▸ **WRITTEN PROBLEM**:
Extract each line bearing the word "More".

--- START OF RECORDS SHOWN ---

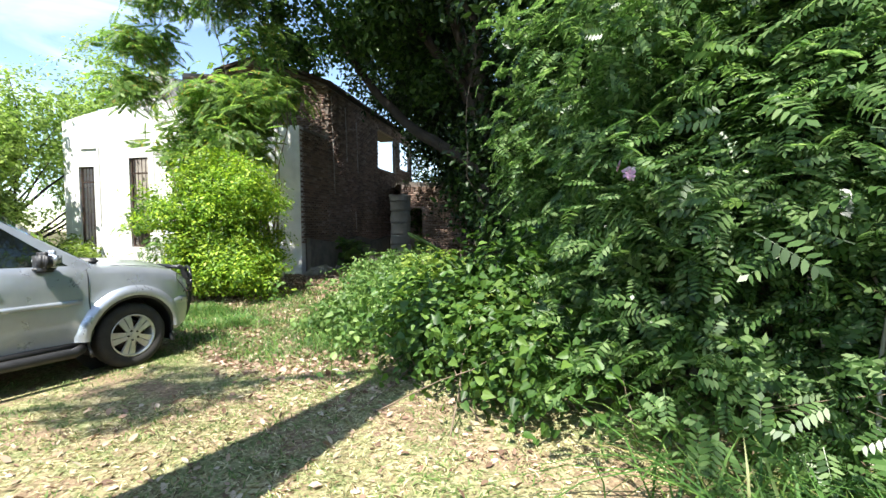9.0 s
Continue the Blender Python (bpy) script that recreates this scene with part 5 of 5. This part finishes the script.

--- END OF RECORDS SHOWN ---
--- START OF RECORDS SHOWN ---

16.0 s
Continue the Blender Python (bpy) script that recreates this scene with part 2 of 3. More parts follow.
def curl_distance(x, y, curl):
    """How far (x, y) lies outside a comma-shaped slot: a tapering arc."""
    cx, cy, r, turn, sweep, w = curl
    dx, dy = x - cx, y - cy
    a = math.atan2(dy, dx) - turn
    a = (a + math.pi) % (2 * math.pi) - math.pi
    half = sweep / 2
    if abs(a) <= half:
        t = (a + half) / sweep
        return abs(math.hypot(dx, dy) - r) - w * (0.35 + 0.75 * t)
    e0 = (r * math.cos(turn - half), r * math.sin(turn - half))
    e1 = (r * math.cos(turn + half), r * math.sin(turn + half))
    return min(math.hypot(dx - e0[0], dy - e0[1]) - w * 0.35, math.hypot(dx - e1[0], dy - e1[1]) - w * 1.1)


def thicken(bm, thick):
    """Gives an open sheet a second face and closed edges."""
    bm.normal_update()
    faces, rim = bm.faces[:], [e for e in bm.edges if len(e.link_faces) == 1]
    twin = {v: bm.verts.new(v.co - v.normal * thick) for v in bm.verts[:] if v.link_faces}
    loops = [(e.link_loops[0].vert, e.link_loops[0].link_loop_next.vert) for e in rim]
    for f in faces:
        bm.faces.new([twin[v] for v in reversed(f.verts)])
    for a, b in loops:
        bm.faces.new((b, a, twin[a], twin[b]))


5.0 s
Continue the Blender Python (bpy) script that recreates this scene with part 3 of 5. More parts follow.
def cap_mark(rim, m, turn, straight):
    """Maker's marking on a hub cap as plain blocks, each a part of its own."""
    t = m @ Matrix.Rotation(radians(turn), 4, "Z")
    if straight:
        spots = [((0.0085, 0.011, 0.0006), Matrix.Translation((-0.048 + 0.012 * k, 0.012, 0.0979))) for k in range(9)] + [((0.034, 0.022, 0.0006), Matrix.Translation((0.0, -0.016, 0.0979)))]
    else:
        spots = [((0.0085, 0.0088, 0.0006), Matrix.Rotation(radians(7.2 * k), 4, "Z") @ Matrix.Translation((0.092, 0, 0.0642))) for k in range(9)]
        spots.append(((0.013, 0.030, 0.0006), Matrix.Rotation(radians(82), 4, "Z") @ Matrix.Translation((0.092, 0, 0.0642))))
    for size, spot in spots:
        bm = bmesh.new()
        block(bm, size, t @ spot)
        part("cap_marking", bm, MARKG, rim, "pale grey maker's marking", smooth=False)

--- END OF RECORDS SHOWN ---
--- START OF RECORDS SHOWN ---

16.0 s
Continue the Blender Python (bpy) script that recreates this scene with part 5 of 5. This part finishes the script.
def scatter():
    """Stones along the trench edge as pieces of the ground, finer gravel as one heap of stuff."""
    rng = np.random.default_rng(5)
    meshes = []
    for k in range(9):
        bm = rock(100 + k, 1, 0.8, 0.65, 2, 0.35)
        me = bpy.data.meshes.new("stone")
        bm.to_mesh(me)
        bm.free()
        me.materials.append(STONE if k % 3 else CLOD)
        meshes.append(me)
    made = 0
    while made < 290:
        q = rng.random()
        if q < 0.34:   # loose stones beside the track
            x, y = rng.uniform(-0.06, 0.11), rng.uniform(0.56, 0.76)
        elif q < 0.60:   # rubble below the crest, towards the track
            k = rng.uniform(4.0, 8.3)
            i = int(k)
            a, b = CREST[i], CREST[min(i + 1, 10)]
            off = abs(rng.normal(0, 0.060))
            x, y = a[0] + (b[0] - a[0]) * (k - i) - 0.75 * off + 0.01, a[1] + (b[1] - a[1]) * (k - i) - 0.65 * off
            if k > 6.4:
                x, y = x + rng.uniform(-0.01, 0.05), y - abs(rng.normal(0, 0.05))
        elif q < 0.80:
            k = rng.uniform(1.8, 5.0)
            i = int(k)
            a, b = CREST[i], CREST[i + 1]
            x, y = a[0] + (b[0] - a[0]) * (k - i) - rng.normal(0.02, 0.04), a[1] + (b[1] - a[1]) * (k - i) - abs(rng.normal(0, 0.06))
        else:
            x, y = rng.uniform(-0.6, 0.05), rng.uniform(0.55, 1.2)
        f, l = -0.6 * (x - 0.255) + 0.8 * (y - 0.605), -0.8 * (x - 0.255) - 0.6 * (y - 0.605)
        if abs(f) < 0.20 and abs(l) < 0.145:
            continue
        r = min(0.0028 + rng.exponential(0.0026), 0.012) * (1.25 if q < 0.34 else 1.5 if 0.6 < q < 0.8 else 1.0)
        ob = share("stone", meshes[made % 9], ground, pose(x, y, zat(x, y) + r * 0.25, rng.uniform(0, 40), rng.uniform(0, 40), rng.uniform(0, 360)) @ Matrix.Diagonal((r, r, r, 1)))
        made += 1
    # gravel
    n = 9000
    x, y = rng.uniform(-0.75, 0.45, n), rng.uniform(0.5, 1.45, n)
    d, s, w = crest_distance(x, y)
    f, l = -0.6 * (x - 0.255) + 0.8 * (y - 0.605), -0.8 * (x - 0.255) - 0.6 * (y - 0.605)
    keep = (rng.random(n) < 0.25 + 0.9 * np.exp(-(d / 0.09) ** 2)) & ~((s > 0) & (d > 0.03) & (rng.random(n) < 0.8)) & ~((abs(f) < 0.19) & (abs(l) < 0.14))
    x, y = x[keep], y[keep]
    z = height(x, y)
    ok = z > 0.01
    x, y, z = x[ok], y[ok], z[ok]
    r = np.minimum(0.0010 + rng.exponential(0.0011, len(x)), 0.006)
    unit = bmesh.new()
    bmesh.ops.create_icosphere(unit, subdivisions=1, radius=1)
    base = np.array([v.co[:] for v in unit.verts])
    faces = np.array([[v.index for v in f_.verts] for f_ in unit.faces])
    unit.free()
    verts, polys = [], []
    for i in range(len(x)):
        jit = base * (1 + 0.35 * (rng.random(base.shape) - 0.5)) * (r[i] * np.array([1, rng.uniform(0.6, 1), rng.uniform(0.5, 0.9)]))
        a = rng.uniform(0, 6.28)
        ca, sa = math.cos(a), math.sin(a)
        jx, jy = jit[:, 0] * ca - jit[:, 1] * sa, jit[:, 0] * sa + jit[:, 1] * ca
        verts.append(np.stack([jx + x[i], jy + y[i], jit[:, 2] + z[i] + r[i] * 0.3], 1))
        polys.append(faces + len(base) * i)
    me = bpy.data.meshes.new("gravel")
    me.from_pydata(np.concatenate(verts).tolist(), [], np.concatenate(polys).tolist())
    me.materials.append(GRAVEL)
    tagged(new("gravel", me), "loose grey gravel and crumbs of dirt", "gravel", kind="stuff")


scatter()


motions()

--- END OF RECORDS SHOWN ---

▸ **FINISHED TASK**:
Continue the Blender Python (bpy) script that recreates this scene with part 2 of 3. More parts follow.
Continue the Blender Python (bpy) script that recreates this scene with part 3 of 5. More parts follow.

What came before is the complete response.